# Aim
Quote the whole listing verbatim.

— begin Stored data —

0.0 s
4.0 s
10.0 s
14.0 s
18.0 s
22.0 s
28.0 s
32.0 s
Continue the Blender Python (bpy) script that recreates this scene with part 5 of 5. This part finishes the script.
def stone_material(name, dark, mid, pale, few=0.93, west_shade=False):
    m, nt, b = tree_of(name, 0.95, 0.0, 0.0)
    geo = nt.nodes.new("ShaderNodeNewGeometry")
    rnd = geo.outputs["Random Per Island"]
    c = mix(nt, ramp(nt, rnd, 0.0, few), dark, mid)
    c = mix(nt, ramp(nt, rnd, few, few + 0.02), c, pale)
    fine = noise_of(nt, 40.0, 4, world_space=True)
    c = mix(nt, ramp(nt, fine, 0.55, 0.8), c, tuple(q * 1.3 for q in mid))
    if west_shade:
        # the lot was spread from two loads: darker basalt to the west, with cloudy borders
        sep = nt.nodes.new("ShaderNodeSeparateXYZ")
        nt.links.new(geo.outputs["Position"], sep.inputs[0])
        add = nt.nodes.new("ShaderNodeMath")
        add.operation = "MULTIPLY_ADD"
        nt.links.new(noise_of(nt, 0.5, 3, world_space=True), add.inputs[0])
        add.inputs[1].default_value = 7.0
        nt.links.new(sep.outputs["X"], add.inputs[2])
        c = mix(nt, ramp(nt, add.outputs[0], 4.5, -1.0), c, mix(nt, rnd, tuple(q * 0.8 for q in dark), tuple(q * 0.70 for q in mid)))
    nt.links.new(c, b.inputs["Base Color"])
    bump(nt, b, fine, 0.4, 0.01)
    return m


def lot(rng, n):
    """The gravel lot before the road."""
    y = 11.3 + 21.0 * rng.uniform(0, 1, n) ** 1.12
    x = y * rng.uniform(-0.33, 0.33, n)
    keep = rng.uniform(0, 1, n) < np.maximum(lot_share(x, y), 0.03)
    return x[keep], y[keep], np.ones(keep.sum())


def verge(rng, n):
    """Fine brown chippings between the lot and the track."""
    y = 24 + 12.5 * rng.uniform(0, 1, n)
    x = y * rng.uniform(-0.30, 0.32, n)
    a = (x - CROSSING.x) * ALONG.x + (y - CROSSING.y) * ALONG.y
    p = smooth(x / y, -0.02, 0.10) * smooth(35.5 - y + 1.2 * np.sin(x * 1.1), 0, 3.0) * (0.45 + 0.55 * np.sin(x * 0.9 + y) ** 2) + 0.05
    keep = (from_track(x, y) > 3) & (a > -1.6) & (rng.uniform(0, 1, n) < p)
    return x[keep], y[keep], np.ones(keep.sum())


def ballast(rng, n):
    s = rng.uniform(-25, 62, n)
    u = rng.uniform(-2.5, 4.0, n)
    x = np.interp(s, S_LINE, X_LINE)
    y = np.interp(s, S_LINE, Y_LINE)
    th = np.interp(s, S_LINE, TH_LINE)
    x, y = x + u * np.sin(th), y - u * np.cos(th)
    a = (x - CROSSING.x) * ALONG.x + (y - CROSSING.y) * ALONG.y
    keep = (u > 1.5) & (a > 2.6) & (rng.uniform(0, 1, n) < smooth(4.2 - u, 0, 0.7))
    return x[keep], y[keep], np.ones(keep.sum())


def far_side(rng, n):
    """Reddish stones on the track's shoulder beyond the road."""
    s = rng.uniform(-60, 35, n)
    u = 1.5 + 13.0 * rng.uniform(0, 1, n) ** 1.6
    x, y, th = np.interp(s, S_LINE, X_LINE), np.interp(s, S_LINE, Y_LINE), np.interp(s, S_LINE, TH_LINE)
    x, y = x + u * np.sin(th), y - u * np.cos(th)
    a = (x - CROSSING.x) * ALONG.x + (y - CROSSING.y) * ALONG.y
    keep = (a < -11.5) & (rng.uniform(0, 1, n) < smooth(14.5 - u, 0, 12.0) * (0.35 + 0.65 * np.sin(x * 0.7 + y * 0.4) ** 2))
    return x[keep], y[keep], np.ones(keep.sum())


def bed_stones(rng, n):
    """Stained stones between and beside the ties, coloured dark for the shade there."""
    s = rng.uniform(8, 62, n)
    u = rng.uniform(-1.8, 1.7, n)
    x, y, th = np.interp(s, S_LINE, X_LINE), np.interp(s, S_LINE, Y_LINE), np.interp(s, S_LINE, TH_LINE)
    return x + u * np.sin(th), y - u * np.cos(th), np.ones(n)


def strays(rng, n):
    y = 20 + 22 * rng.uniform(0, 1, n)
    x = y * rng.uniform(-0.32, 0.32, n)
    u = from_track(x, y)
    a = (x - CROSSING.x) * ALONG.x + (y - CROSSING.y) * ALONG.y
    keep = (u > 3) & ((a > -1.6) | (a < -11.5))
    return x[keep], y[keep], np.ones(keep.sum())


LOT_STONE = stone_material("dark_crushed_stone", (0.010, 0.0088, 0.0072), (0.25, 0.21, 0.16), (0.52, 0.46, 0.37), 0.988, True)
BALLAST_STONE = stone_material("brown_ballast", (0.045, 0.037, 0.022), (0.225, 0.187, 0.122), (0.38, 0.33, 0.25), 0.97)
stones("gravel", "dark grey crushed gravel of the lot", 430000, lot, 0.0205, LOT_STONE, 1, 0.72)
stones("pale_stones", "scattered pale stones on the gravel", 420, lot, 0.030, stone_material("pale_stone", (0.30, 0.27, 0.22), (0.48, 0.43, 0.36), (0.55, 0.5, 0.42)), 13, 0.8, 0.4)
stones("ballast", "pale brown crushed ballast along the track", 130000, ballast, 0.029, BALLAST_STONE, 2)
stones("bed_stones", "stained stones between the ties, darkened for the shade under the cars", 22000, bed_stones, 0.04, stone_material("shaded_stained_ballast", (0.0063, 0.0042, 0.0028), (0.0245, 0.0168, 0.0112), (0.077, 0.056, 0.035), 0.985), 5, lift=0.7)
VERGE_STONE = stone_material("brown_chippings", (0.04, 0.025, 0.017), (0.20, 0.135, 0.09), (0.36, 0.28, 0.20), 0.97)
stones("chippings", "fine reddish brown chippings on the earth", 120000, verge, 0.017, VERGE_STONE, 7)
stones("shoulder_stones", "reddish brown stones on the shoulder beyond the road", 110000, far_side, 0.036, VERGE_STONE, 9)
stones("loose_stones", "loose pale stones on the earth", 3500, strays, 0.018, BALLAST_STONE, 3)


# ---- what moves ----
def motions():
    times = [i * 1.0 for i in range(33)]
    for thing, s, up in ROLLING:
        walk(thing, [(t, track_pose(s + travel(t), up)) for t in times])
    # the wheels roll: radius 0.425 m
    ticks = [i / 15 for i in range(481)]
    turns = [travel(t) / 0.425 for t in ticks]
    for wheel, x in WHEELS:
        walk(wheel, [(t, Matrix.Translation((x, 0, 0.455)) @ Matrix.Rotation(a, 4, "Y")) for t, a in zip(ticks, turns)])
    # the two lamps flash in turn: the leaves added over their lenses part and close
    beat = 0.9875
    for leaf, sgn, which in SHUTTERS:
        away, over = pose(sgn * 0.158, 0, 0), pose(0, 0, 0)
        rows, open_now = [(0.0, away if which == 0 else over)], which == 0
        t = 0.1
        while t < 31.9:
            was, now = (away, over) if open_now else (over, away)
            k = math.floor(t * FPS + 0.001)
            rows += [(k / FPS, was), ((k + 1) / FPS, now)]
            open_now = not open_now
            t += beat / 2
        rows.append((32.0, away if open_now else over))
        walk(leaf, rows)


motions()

— end Stored data —

# The result
0.0 s
4.0 s
10.0 s
14.0 s
18.0 s
22.0 s
28.0 s
32.0 s
Continue the Blender Python (bpy) script that recreates this scene with part 5 of 5. This part finishes the script.
def stone_material(name, dark, mid, pale, few=0.93, west_shade=False):
    m, nt, b = tree_of(name, 0.95, 0.0, 0.0)
    geo = nt.nodes.new("ShaderNodeNewGeometry")
    rnd = geo.outputs["Random Per Island"]
    c = mix(nt, ramp(nt, rnd, 0.0, few), dark, mid)
    c = mix(nt, ramp(nt, rnd, few, few + 0.02), c, pale)
    fine = noise_of(nt, 40.0, 4, world_space=True)
    c = mix(nt, ramp(nt, fine, 0.55, 0.8), c, tuple(q * 1.3 for q in mid))
    if west_shade:
        # the lot was spread from two loads: darker basalt to the west, with cloudy borders
        sep = nt.nodes.new("ShaderNodeSeparateXYZ")
        nt.links.new(geo.outputs["Position"], sep.inputs[0])
        add = nt.nodes.new("ShaderNodeMath")
        add.operation = "MULTIPLY_ADD"
        nt.links.new(noise_of(nt, 0.5, 3, world_space=True), add.inputs[0])
        add.inputs[1].default_value = 7.0
        nt.links.new(sep.outputs["X"], add.inputs[2])
        c = mix(nt, ramp(nt, add.outputs[0], 4.5, -1.0), c, mix(nt, rnd, tuple(q * 0.8 for q in dark), tuple(q * 0.70 for q in mid)))
    nt.links.new(c, b.inputs["Base Color"])
    bump(nt, b, fine, 0.4, 0.01)
    return m


def lot(rng, n):
    """The gravel lot before the road."""
    y = 11.3 + 21.0 * rng.uniform(0, 1, n) ** 1.12
    x = y * rng.uniform(-0.33, 0.33, n)
    keep = rng.uniform(0, 1, n) < np.maximum(lot_share(x, y), 0.03)
    return x[keep], y[keep], np.ones(keep.sum())


def verge(rng, n):
    """Fine brown chippings between the lot and the track."""
    y = 24 + 12.5 * rng.uniform(0, 1, n)
    x = y * rng.uniform(-0.30, 0.32, n)
    a = (x - CROSSING.x) * ALONG.x + (y - CROSSING.y) * ALONG.y
    p = smooth(x / y, -0.02, 0.10) * smooth(35.5 - y + 1.2 * np.sin(x * 1.1), 0, 3.0) * (0.45 + 0.55 * np.sin(x * 0.9 + y) ** 2) + 0.05
    keep = (from_track(x, y) > 3) & (a > -1.6) & (rng.uniform(0, 1, n) < p)
    return x[keep], y[keep], np.ones(keep.sum())


def ballast(rng, n):
    s = rng.uniform(-25, 62, n)
    u = rng.uniform(-2.5, 4.0, n)
    x = np.interp(s, S_LINE, X_LINE)
    y = np.interp(s, S_LINE, Y_LINE)
    th = np.interp(s, S_LINE, TH_LINE)
    x, y = x + u * np.sin(th), y - u * np.cos(th)
    a = (x - CROSSING.x) * ALONG.x + (y - CROSSING.y) * ALONG.y
    keep = (u > 1.5) & (a > 2.6) & (rng.uniform(0, 1, n) < smooth(4.2 - u, 0, 0.7))
    return x[keep], y[keep], np.ones(keep.sum())


def far_side(rng, n):
    """Reddish stones on the track's shoulder beyond the road."""
    s = rng.uniform(-60, 35, n)
    u = 1.5 + 13.0 * rng.uniform(0, 1, n) ** 1.6
    x, y, th = np.interp(s, S_LINE, X_LINE), np.interp(s, S_LINE, Y_LINE), np.interp(s, S_LINE, TH_LINE)
    x, y = x + u * np.sin(th), y - u * np.cos(th)
    a = (x - CROSSING.x) * ALONG.x + (y - CROSSING.y) * ALONG.y
    keep = (a < -11.5) & (rng.uniform(0, 1, n) < smooth(14.5 - u, 0, 12.0) * (0.35 + 0.65 * np.sin(x * 0.7 + y * 0.4) ** 2))
    return x[keep], y[keep], np.ones(keep.sum())


def bed_stones(rng, n):
    """Stained stones between and beside the ties, coloured dark for the shade there."""
    s = rng.uniform(8, 62, n)
    u = rng.uniform(-1.8, 1.7, n)
    x, y, th = np.interp(s, S_LINE, X_LINE), np.interp(s, S_LINE, Y_LINE), np.interp(s, S_LINE, TH_LINE)
    return x + u * np.sin(th), y - u * np.cos(th), np.ones(n)


def strays(rng, n):
    y = 20 + 22 * rng.uniform(0, 1, n)
    x = y * rng.uniform(-0.32, 0.32, n)
    u = from_track(x, y)
    a = (x - CROSSING.x) * ALONG.x + (y - CROSSING.y) * ALONG.y
    keep = (u > 3) & ((a > -1.6) | (a < -11.5))
    return x[keep], y[keep], np.ones(keep.sum())


LOT_STONE = stone_material("dark_crushed_stone", (0.010, 0.0088, 0.0072), (0.25, 0.21, 0.16), (0.52, 0.46, 0.37), 0.988, True)
BALLAST_STONE = stone_material("brown_ballast", (0.045, 0.037, 0.022), (0.225, 0.187, 0.122), (0.38, 0.33, 0.25), 0.97)
stones("gravel", "dark grey crushed gravel of the lot", 430000, lot, 0.0205, LOT_STONE, 1, 0.72)
stones("pale_stones", "scattered pale stones on the gravel", 420, lot, 0.030, stone_material("pale_stone", (0.30, 0.27, 0.22), (0.48, 0.43, 0.36), (0.55, 0.5, 0.42)), 13, 0.8, 0.4)
stones("ballast", "pale brown crushed ballast along the track", 130000, ballast, 0.029, BALLAST_STONE, 2)
stones("bed_stones", "stained stones between the ties, darkened for the shade under the cars", 22000, bed_stones, 0.04, stone_material("shaded_stained_ballast", (0.0063, 0.0042, 0.0028), (0.0245, 0.0168, 0.0112), (0.077, 0.056, 0.035), 0.985), 5, lift=0.7)
VERGE_STONE = stone_material("brown_chippings", (0.04, 0.025, 0.017), (0.20, 0.135, 0.09), (0.36, 0.28, 0.20), 0.97)
stones("chippings", "fine reddish brown chippings on the earth", 120000, verge, 0.017, VERGE_STONE, 7)
stones("shoulder_stones", "reddish brown stones on the shoulder beyond the road", 110000, far_side, 0.036, VERGE_STONE, 9)
stones("loose_stones", "loose pale stones on the earth", 3500, strays, 0.018, BALLAST_STONE, 3)


# ---- what moves ----
def motions():
    times = [i * 1.0 for i in range(33)]
    for thing, s, up in ROLLING:
        walk(thing, [(t, track_pose(s + travel(t), up)) for t in times])
    # the wheels roll: radius 0.425 m
    ticks = [i / 15 for i in range(481)]
    turns = [travel(t) / 0.425 for t in ticks]
    for wheel, x in WHEELS:
        walk(wheel, [(t, Matrix.Translation((x, 0, 0.455)) @ Matrix.Rotation(a, 4, "Y")) for t, a in zip(ticks, turns)])
    # the two lamps flash in turn: the leaves added over their lenses part and close
    beat = 0.9875
    for leaf, sgn, which in SHUTTERS:
        away, over = pose(sgn * 0.158, 0, 0), pose(0, 0, 0)
        rows, open_now = [(0.0, away if which == 0 else over)], which == 0
        t = 0.1
        while t < 31.9:
            was, now = (away, over) if open_now else (over, away)
            k = math.floor(t * FPS + 0.001)
            rows += [(k / FPS, was), ((k + 1) / FPS, now)]
            open_now = not open_now
            t += beat / 2
        rows.append((32.0, away if open_now else over))
        walk(leaf, rows)


motions()